▸ **Job**
Starting at the line that contains "return Matrix.LocRotScale((x, y, z), Euler([radians(a)", copy every line down to the line that contains "turn = (Vector(target)", inclusive, exactly as it stands. Omit all other lines.

»»

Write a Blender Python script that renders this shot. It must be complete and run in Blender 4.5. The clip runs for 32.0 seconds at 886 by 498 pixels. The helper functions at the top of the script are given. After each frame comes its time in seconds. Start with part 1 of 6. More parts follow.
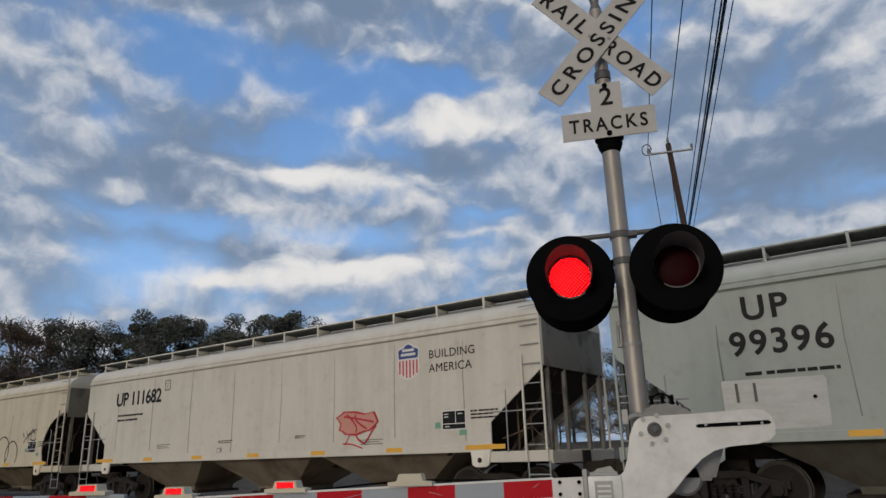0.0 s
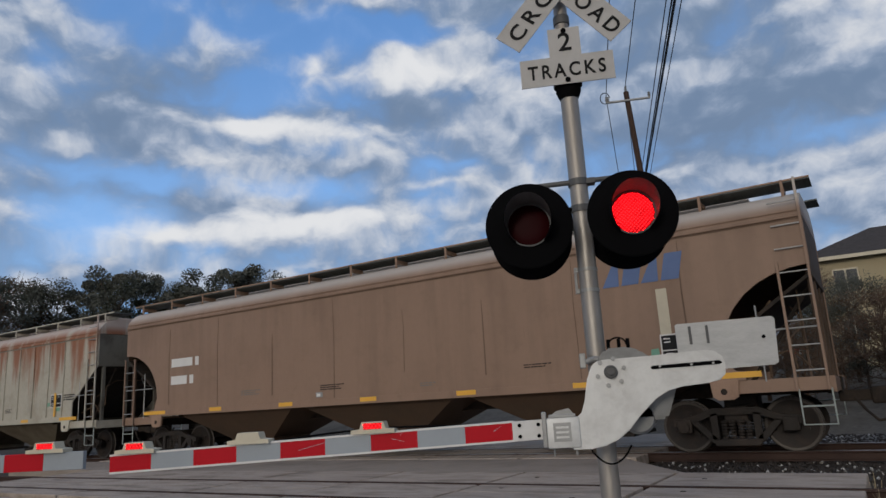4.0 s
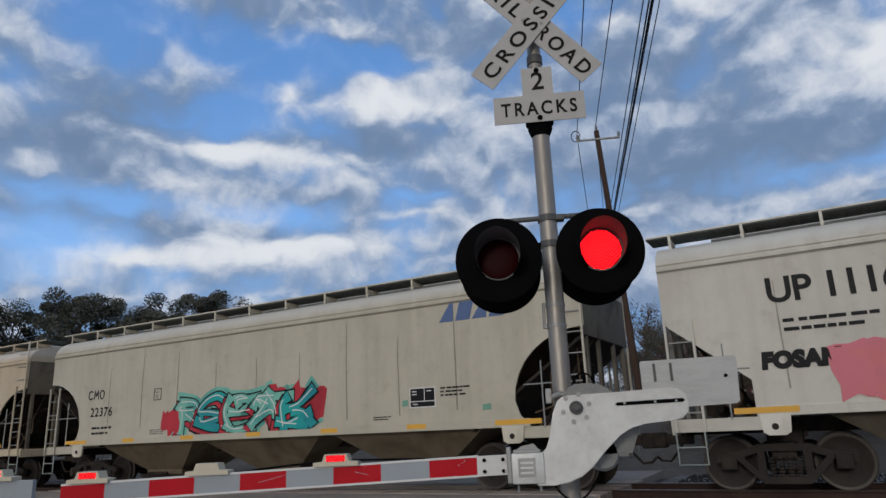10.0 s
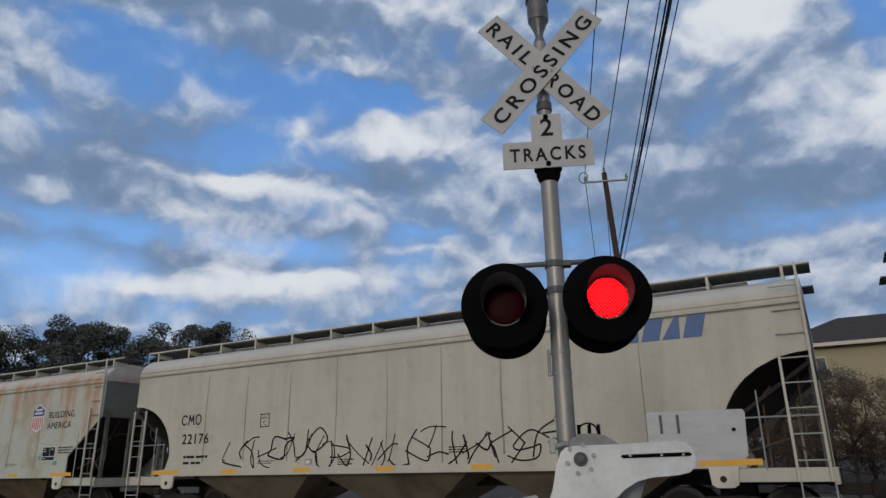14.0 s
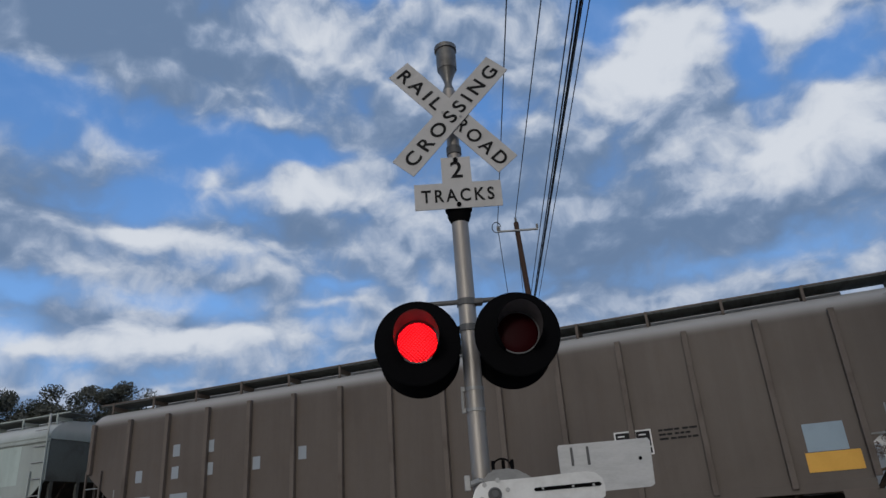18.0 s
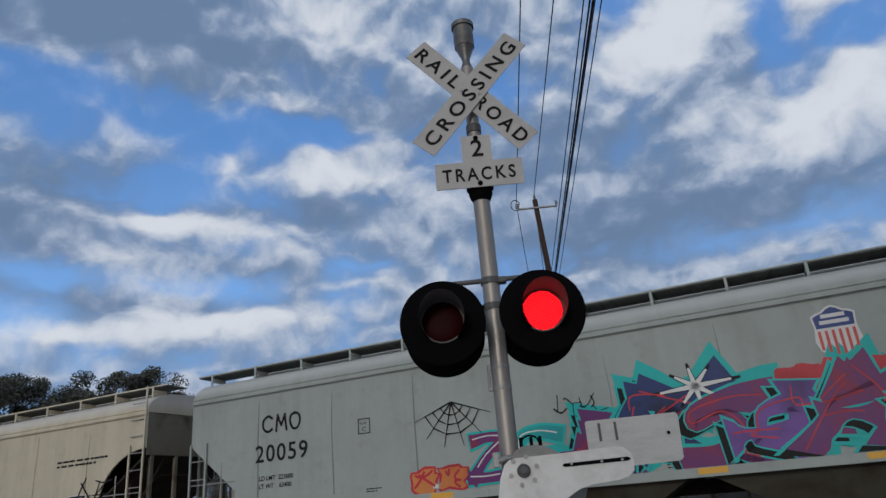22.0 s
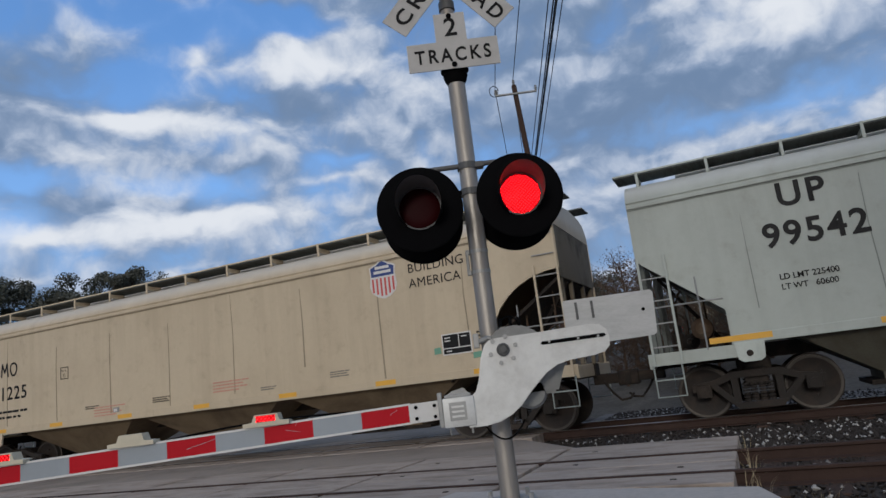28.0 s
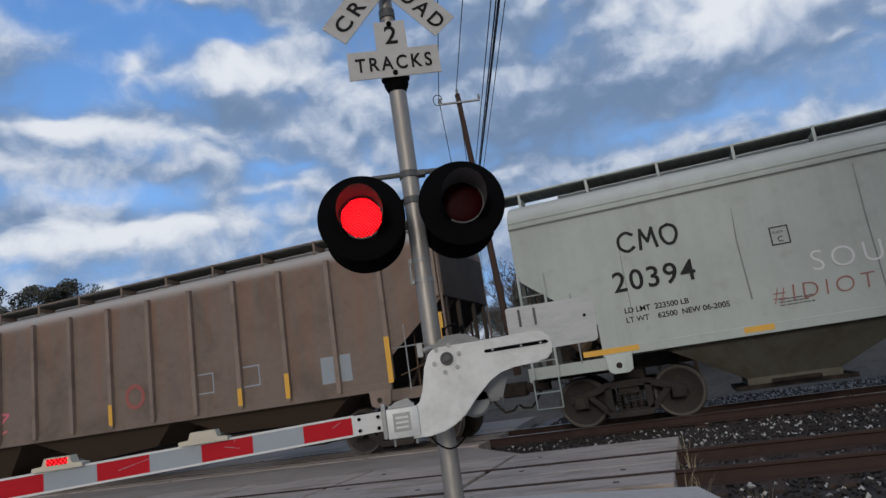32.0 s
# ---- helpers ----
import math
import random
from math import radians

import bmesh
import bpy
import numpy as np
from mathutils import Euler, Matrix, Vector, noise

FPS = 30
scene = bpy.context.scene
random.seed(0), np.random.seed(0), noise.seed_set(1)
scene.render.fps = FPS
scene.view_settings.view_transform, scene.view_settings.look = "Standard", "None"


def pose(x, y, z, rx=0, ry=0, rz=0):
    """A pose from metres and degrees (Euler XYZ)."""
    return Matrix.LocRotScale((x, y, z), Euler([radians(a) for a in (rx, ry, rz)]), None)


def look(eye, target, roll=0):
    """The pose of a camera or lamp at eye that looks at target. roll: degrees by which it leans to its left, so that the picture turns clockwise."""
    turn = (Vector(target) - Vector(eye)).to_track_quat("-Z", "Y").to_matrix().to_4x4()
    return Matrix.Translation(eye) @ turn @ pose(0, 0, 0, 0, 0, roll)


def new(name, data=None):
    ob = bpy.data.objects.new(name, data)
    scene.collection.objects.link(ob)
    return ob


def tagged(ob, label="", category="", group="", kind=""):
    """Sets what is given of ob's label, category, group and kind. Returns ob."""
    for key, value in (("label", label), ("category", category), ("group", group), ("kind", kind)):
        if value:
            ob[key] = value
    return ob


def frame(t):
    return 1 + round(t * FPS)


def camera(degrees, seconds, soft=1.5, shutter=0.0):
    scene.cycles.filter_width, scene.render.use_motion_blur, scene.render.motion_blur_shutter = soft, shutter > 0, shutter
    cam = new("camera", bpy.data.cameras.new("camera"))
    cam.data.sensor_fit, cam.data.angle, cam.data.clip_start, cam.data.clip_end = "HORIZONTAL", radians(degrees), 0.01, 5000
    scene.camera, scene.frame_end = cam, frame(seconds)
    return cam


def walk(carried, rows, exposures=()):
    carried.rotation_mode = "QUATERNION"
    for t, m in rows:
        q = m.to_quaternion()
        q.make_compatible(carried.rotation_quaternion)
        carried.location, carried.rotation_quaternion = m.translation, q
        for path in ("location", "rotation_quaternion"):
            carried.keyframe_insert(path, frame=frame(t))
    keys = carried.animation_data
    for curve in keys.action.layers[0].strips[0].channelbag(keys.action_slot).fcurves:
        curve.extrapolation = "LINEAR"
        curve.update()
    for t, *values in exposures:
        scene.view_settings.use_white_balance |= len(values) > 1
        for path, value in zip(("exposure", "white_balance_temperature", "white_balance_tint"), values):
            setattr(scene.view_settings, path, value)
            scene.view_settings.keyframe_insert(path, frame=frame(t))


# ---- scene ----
PHI = -22.73                      # heading of the tracks against the sign's plane
TRK = pose(0, 0, 0, 0, 0, PHI)    # x along the tracks, y across them, z 0 at the rail heads
FAR, NEAR = 9.87, 3.75            # centre lines of the two tracks


def held(x, y, z, yaw, pitch, roll):
    """A camera pose: turned left by yaw, up by pitch, then leant by roll."""
    return pose(x, y, z, 0, 0, yaw) @ pose(0, 0, 0, 90 + pitch) @ pose(0, 0, 0, 0, 0, roll)


PATH = [(0, -0.271, -4.807, 1.202, 12.17, 16.88, -1.74), (0.5, -0.274, -4.799, 1.197, 11.41, 15.66, -1.95), (1, -0.277, -4.803, 1.199, 11.07, 14.36, -1.53),
        (1.5, -0.276, -4.809, 1.197, 10.87, 13.98, -2.41), (2, -0.267, -4.787, 1.194, 9.87, 13.93, -3.28), (2.5, -0.267, -4.777, 1.192, 9.14, 13.37, -3.24),
        (3, -0.26, -4.776, 1.202, 8.83, 12.67, -3.4), (3.5, -0.27, -4.777, 1.196, 8.88, 12.6, -3.41), (5.5, -0.267, -4.785, 1.203, 8.84, 12.96, -3.19),
        (6, -0.272, -4.787, 1.196, 8.28, 13.58, -2.62), (6.5, -0.27, -4.802, 1.22, 7.96, 14.09, -2.06), (7, -0.272, -4.79, 1.206, 7.75, 14.73, -2.43),
        (7.5, -0.271, -4.789, 1.203, 7.44, 14.68, -2.71), (8, -0.265, -4.802, 1.209, 7.34, 14.61, -2.51), (8.5, -0.26, -4.815, 1.229, 7.3, 14.9, -2.3),
        (9, -0.263, -4.804, 1.207, 6.89, 15.35, -2.41), (9.5, -0.261, -4.815, 1.226, 6.63, 14.89, -2.57), (10, -0.267, -4.796, 1.198, 6.16, 15.11, -2.4),
        (10.5, -0.263, -4.793, 1.208, 5.39, 15.55, -2.65), (11, -0.254, -4.797, 1.222, 4.71, 16.03, -3.16), (11.5, -0.264, -4.787, 1.214, 4.7, 16.34, -2.72),
        (12, -0.272, -4.783, 1.216, 5.2, 16.3, -2.25), (12.5, -0.275, -4.779, 1.219, 5.5, 16.14, -2.27), (13, -0.281, -4.774, 1.209, 5.55, 16.12, -2.13),
        (13.5, -0.28, -4.789, 1.22, 5.83, 16.84, -1.52), (14, -0.267, -4.794, 1.25, 6.61, 18.2, -0.83), (14.5, -0.264, -4.818, 1.252, 8.65, 17.95, -1.51),
        (16.5, -0.291, -4.853, 1.14, 2.87, 23.55, -0.49), (17, -0.29, -4.808, 1.138, -5.43, 23.25, -3.2), (17.5, -0.257, -4.812, 1.146, -4.56, 22.41, -4.03),
        (18, -0.243, -4.805, 1.148, -1.1, 22.24, -4.19), (18.5, -0.242, -4.843, 1.151, -0.15, 22.82, -4.47), (19, -0.238, -4.862, 1.155, -0.25, 24.04, -4.23),
        (19.5, -0.248, -4.864, 1.144, -0.28, 24.27, -4.25), (20, -0.258, -4.866, 1.14, -0.36, 24.15, -4.01), (20.5, -0.27, -4.882, 1.13, -0.44, 24.37, -4.27),
        (21, -0.271, -4.869, 1.13, -0.48, 24.37, -4.06), (21.5, -0.268, -4.871, 1.133, -0.28, 23.93, -4.35), (22, -0.273, -4.802, 1.151, 0.74, 20.65, -4.94),
        (22.5, -0.258, -4.764, 1.15, 0.85, 16.76, -5.07), (23, -0.25, -4.775, 1.15, -0.29, 16.04, -5.58), (23.5, -0.26, -4.762, 1.139, 0.78, 15.1, -6),
        (24, -0.254, -4.736, 1.132, 1.54, 13.3, -6.44), (24.5, -0.248, -4.718, 1.128, 0.56, 11.93, -6.32), (25, -0.253, -4.723, 1.124, 0.31, 11.05, -6.56),
        (25.5, -0.248, -4.731, 1.126, 0.35, 10.77, -7.15), (27.5, -0.244, -4.751, 1.131, 0.41, 10.96, -7.16), (28, -0.248, -4.746, 1.129, 0.06, 11.36, -6.87),
        (28.5, -0.245, -4.746, 1.127, -0.22, 11.42, -6.84), (29, -0.246, -4.736, 1.125, -0.59, 11.03, -6.58), (29.5, -0.262, -4.739, 1.123, -0.55, 11.19, -5.99),
        (30, -0.261, -4.737, 1.125, -0.82, 11.86, -5.8), (30.5, -0.255, -4.75, 1.131, -2.21, 12.49, -6.68), (31, -0.254, -4.74, 1.133, -3.3, 12.52, -7.33),
        (31.5, -0.245, -4.732, 1.129, -3.69, 12.04, -7.67), (32, -0.223, -4.721, 1.136, -4.64, 11.43, -8.41)]
cam = camera(66.3, 32.0, soft=1.5)
EXPOSURES = [(0, 0.05, 5850, 10), (3.4, 0.05, 5700, 10), (5.5, 0.03, 5430, 10), (13.2, 0.03, 5430, 10), (14.2, -0.06, 5380, 10), (16.8, -0.12, 5300, 10), (22.1, -0.12, 5300, 10), (22.9, 0.03, 5380, 10), (32, 0.09, 5380, 10)]
walk(cam, [(t, held(*p)) for t, *p in PATH], EXPOSURES)

# ---- light ----
sun = new("sun", bpy.data.lights.new("sun", "SUN"))
sun.data.energy, sun.data.angle, sun.data.color = 0.8, radians(10), (1.0, 0.84, 0.63)
sun.matrix_world = look((-22, -96, 24), (0, 0, 0))

world = bpy.data.worlds.new("sky")
scene.world = world
world.use_nodes = True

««

▸ **Response below**
    return Matrix.LocRotScale((x, y, z), Euler([radians(a) for a in (rx, ry, rz)]), None)


def look(eye, target, roll=0):
    """The pose of a camera or lamp at eye that looks at target. roll: degrees by which it leans to its left, so that the picture turns clockwise."""
    turn = (Vector(target) - Vector(eye)).to_track_quat("-Z", "Y").to_matrix().to_4x4()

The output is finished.